··· Supplied information

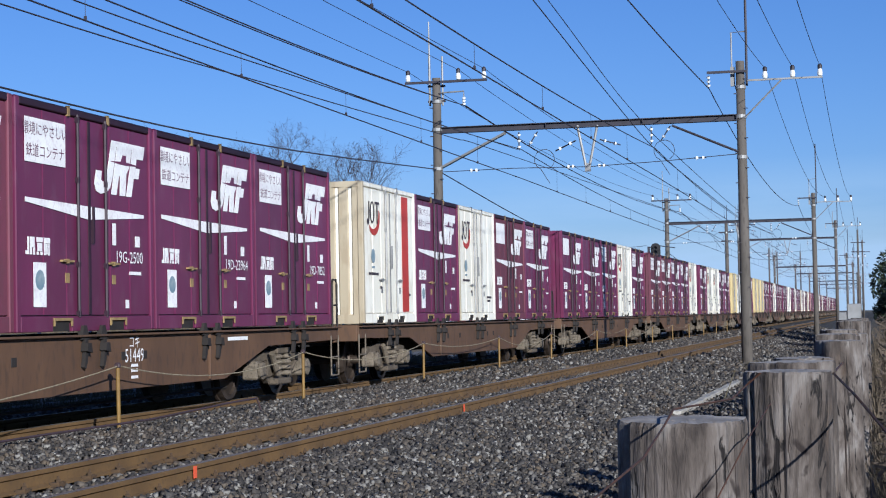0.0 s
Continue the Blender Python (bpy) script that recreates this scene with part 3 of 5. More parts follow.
def flat_wagon():
    """A container flat wagon; origin at rail level, half way along."""
    wg = tagged(new("container_wagon"), "brown fish-bellied container flat wagon, dusty, on two bogies", "wagon", "wagons of the train")
    wheels = []
    for sx in (-1, 1):
        x = sx * 1.2
        bm = B()
        prism(bm, [(-9.6, 1.04), (-9.6, 0.83), (-6.1, 0.8), (-4.3, 0.38), (4.3, 0.38), (6.1, 0.8), (9.6, 0.83), (9.6, 1.04)], "x", x - 0.02, x + 0.02)
        box(bm, x - 0.09, x + 0.09, -9.6, 9.6, 1.02, 1.045)
        for i in range(-4, 5):
            box(bm, min(x, x + sx * 0.05), max(x, x + sx * 0.05), i * 0.92 - 0.02, i * 0.92 + 0.02, 0.4, 1.02) if i in (-4, 4) else None
        sill = part("side_sill", bevelled(bm, 0.005), M_WAGON, wg)
        for y in (-3.0, -1.9, 0.3, 0.88, 1.52):
            part("lightening_hole", bevelled(B_box(x + sx * 0.02 - 0.006, x + sx * 0.02 + 0.006, y - 0.06, y + 0.06, 0.73, 0.83), 0.004), M_UNDER, sill)
    bm = B()
    box(bm, -0.3, 0.3, -9.49, 9.49, 0.7, 1.0)
    for i in range(11):
        box(bm, -1.19, 1.19, -9.4 + i * 1.88 - 0.06, -9.4 + i * 1.88 + 0.06, 0.84, 1.035)
    part("centre_sill", bm, M_UNDER, wg)
    bm = B()
    box(bm, -1.17, 1.17, -9.49, 9.49, 1.016, 1.036)
    part("deck", bm, M_UNDER, wg)
    for sy in (-1, 1):
        bm = B()
        box(bm, -1.12, 1.2, min(sy * 9.5, sy * 9.64), max(sy * 9.5, sy * 9.64), 0.78, 1.06)
        part("end_beam", bevelled(bm, 0.01), M_WAGON, wg)
        bm = B()
        box(bm, -0.09, 0.09, min(sy * 9.6, sy * 10.02), max(sy * 9.6, sy * 10.02), 0.8, 0.96)
        box(bm, -0.14, 0.1, min(sy * 9.98, sy * 10.18), max(sy * 9.98, sy * 10.18), 0.74, 1.0)
        part("coupler", bevelled(bm, 0.008), M_UNDER, wg)
        bm = B()
        pipe(bm, [(-0.4, sy * 9.6, 0.8), (-0.42, sy * 9.75, 0.55), (-0.35, sy * 9.95, 0.45), (-0.2, sy * 10.0, 0.6)], 0.03, 6)
        part("air_hose", bm, M_UNDER, wg)
        for sx in (-1, 1):
            bm = B()
            x = sx * 1.22
            y0 = sy * 9.4
            for k in (0.25, 0.55):
                pipe(bm, [(x, y0 - 0.2, k), (x, y0 + 0.2, k)], 0.014, 6)
            pipe(bm, [(x, y0 - 0.2, 0.9), (x, y0 - 0.2, 0.25)], 0.014, 6)
            pipe(bm, [(x, y0 + 0.2, 0.9), (x, y0 + 0.2, 0.25)], 0.014, 6)
            part("step", bm, M_BOGIE, wg)
    for sx in (-1, 1):
        bm = B()
        x = sx * 1.2
        pipe(bm, [(x, 9.62, 1.0), (x, 9.62, 1.75), (x, 9.58, 1.82), (x, 9.4, 1.82), (x, 9.36, 1.75), (x, 9.36, 1.0)], 0.02, 6)
        pipe(bm, [(x, 9.62, 1.4), (x, 9.36, 1.4)], 0.016, 6)
        part("handrail", bm, M_UNDER, wg)
    for i in range(5):
        for e in (-0.24, 0.26):
            y = (i - 2) * PITCH + e
            bm = B()
            prism(bm, [(y - 0.1, 0.99), (y + 0.1, 0.99), (y + 0.03, 1.15), (y - 0.04, 1.15)], "x", 1.2, 1.262)
            prism(bm, [(y - 0.06, 0.68), (y - 0.03, 0.66), (y + 0.02, 0.74), (y + 0.05, 0.88), (y + 0.03, 1.0), (y - 0.03, 1.0), (y - 0.02, 0.86)], "x", 1.225, 1.275)
            prism(bm, [(y - 0.06, 0.86), (y + 0.08, 0.84), (y + 0.05, 0.95), (y - 0.04, 0.95)], "x", 1.225, 1.31)
            part("container_clamp", bm, M_UNDER, wg)
    for yc in (-7.1, 7.1):
        bogie(wg, yc, wheels)
    part("brake_box", B_box(0.2, 0.9, 1.2, 2.6, 0.4, 0.75), M_UNDER, wg)
    bm = B()
    pipe(bm, [(0.75, -2.5, 0.5), (0.75, -0.6, 0.5)], 0.17, 10)
    part("air_reservoir", bm, M_UNDER, wg)
    bm = B()
    pipe(bm, [(0.62, -5.9, 0.2), (0.62, 5.9, 0.2)], 0.02, 5)
    part("brake_pipe", bm, M_UNDER, wg)
    return wg


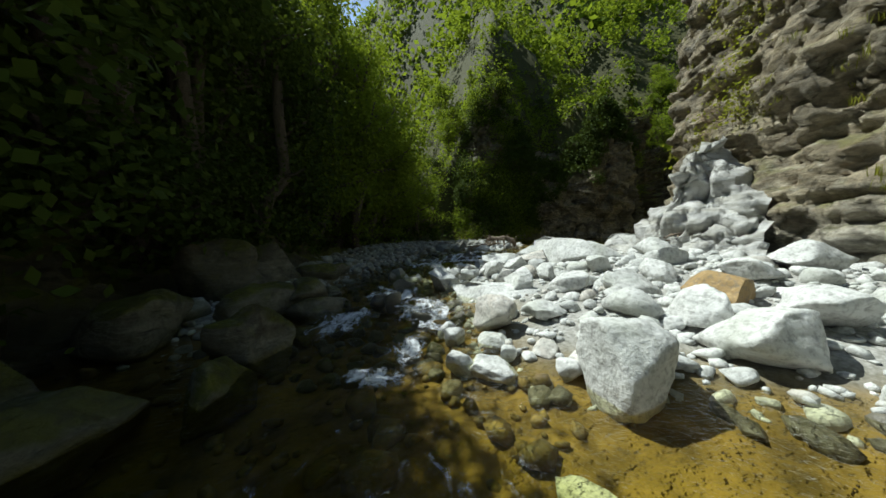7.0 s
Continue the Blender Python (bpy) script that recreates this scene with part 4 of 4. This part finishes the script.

······

*Exercise description*. Please write out all of the material above without changing a word, and omit any pictures.

*Finished answer*.
0.0 s
Continue the Blender Python (bpy) script that recreates this scene with part 3 of 5. More parts follow.
def flat_wagon():
    """A container flat wagon; origin at rail level, half way along."""
    wg = tagged(new("container_wagon"), "brown fish-bellied container flat wagon, dusty, on two bogies", "wagon", "wagons of the train")
    wheels = []
    for sx in (-1, 1):
        x = sx * 1.2
        bm = B()
        prism(bm, [(-9.6, 1.04), (-9.6, 0.83), (-6.1, 0.8), (-4.3, 0.38), (4.3, 0.38), (6.1, 0.8), (9.6, 0.83), (9.6, 1.04)], "x", x - 0.02, x + 0.02)
        box(bm, x - 0.09, x + 0.09, -9.6, 9.6, 1.02, 1.045)
        for i in range(-4, 5):
            box(bm, min(x, x + sx * 0.05), max(x, x + sx * 0.05), i * 0.92 - 0.02, i * 0.92 + 0.02, 0.4, 1.02) if i in (-4, 4) else None
        sill = part("side_sill", bevelled(bm, 0.005), M_WAGON, wg)
        for y in (-3.0, -1.9, 0.3, 0.88, 1.52):
            part("lightening_hole", bevelled(B_box(x + sx * 0.02 - 0.006, x + sx * 0.02 + 0.006, y - 0.06, y + 0.06, 0.73, 0.83), 0.004), M_UNDER, sill)
    bm = B()
    box(bm, -0.3, 0.3, -9.49, 9.49, 0.7, 1.0)
    for i in range(11):
        box(bm, -1.19, 1.19, -9.4 + i * 1.88 - 0.06, -9.4 + i * 1.88 + 0.06, 0.84, 1.035)
    part("centre_sill", bm, M_UNDER, wg)
    bm = B()
    box(bm, -1.17, 1.17, -9.49, 9.49, 1.016, 1.036)
    part("deck", bm, M_UNDER, wg)
    for sy in (-1, 1):
        bm = B()
        box(bm, -1.12, 1.2, min(sy * 9.5, sy * 9.64), max(sy * 9.5, sy * 9.64), 0.78, 1.06)
        part("end_beam", bevelled(bm, 0.01), M_WAGON, wg)
        bm = B()
        box(bm, -0.09, 0.09, min(sy * 9.6, sy * 10.02), max(sy * 9.6, sy * 10.02), 0.8, 0.96)
        box(bm, -0.14, 0.1, min(sy * 9.98, sy * 10.18), max(sy * 9.98, sy * 10.18), 0.74, 1.0)
        part("coupler", bevelled(bm, 0.008), M_UNDER, wg)
        bm = B()
        pipe(bm, [(-0.4, sy * 9.6, 0.8), (-0.42, sy * 9.75, 0.55), (-0.35, sy * 9.95, 0.45), (-0.2, sy * 10.0, 0.6)], 0.03, 6)
        part("air_hose", bm, M_UNDER, wg)
        for sx in (-1, 1):
            bm = B()
            x = sx * 1.22
            y0 = sy * 9.4
            for k in (0.25, 0.55):
                pipe(bm, [(x, y0 - 0.2, k), (x, y0 + 0.2, k)], 0.014, 6)
            pipe(bm, [(x, y0 - 0.2, 0.9), (x, y0 - 0.2, 0.25)], 0.014, 6)
            pipe(bm, [(x, y0 + 0.2, 0.9), (x, y0 + 0.2, 0.25)], 0.014, 6)
            part("step", bm, M_BOGIE, wg)
    for sx in (-1, 1):
        bm = B()
        x = sx * 1.2
        pipe(bm, [(x, 9.62, 1.0), (x, 9.62, 1.75), (x, 9.58, 1.82), (x, 9.4, 1.82), (x, 9.36, 1.75), (x, 9.36, 1.0)], 0.02, 6)
        pipe(bm, [(x, 9.62, 1.4), (x, 9.36, 1.4)], 0.016, 6)
        part("handrail", bm, M_UNDER, wg)
    for i in range(5):
        for e in (-0.24, 0.26):
            y = (i - 2) * PITCH + e
            bm = B()
            prism(bm, [(y - 0.1, 0.99), (y + 0.1, 0.99), (y + 0.03, 1.15), (y - 0.04, 1.15)], "x", 1.2, 1.262)
            prism(bm, [(y - 0.06, 0.68), (y - 0.03, 0.66), (y + 0.02, 0.74), (y + 0.05, 0.88), (y + 0.03, 1.0), (y - 0.03, 1.0), (y - 0.02, 0.86)], "x", 1.225, 1.275)
            prism(bm, [(y - 0.06, 0.86), (y + 0.08, 0.84), (y + 0.05, 0.95), (y - 0.04, 0.95)], "x", 1.225, 1.31)
            part("container_clamp", bm, M_UNDER, wg)
    for yc in (-7.1, 7.1):
        bogie(wg, yc, wheels)
    part("brake_box", B_box(0.2, 0.9, 1.2, 2.6, 0.4, 0.75), M_UNDER, wg)
    bm = B()
    pipe(bm, [(0.75, -2.5, 0.5), (0.75, -0.6, 0.5)], 0.17, 10)
    part("air_reservoir", bm, M_UNDER, wg)
    bm = B()
    pipe(bm, [(0.62, -5.9, 0.2), (0.62, 5.9, 0.2)], 0.02, 5)
    part("brake_pipe", bm, M_UNDER, wg)
    return wg


7.0 s
Continue the Blender Python (bpy) script that recreates this scene with part 4 of 4. This part finishes the script.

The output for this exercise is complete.